Father Richard was born in France in 1767. He joined the Sulpicians in 1789. By 1791, when Gabriel Richard was ordained in secret, the French Revolution got very anti-clerical and it became apparent that he was going to have to flee France for his life. When the Gendarmes were on their way to arrest him because he has not yet sworn allegiance to the revolution, he had to climb out a second story window and jump to the street. While he was doing this a neighbor who is in favor of the revolution, and apparently anti-clerical, threw a teapot at him and struck him in the face, leaving a scar across his face, which he bore for the remainder of his life.
After remaining in hiding for seven months, he hooked up with some ditch diggers and he worked his way across France to the coast where he joined with other Sulpicians who were taking ship to come to the United States. They boarded the Queen of Hearts, a brigantine, and made the two month journey across the Atlantic Ocean for the United States of America, landing in Baltimore, Maryland.

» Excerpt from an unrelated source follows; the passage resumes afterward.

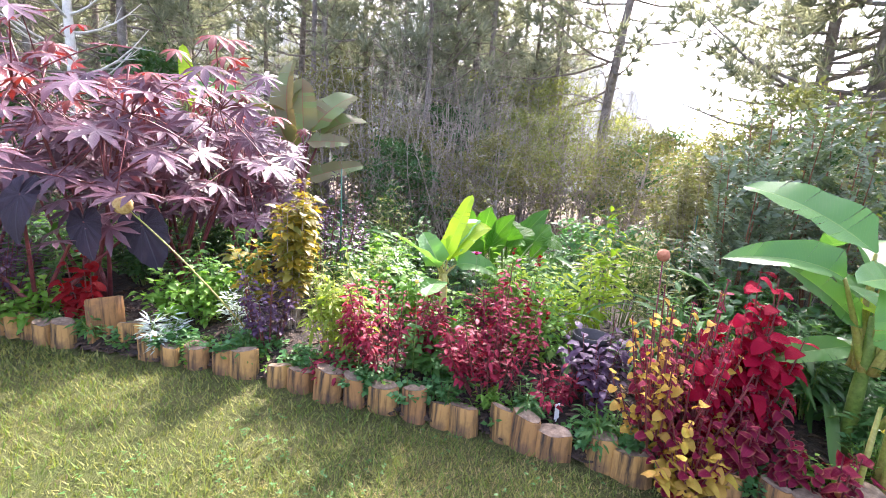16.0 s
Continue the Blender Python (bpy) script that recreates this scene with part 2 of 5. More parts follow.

In 1796, the British government released all of the forts in the Northwest territory from the British to the United States. So now it became necessary for the archdiocese in Baltimore to man the St. Anne parish.
Finally in 1798, Father Richard came to Detroit. At the time, the parish stretched from Toledo to Duluth, Minnesota, many hundreds of square miles. Father Richard took his flock very seriously, and he made many, many journeys up into the upper peninsula. We know that he was in the state of Wisconsin. Father Richard worked there tirelessly for several years.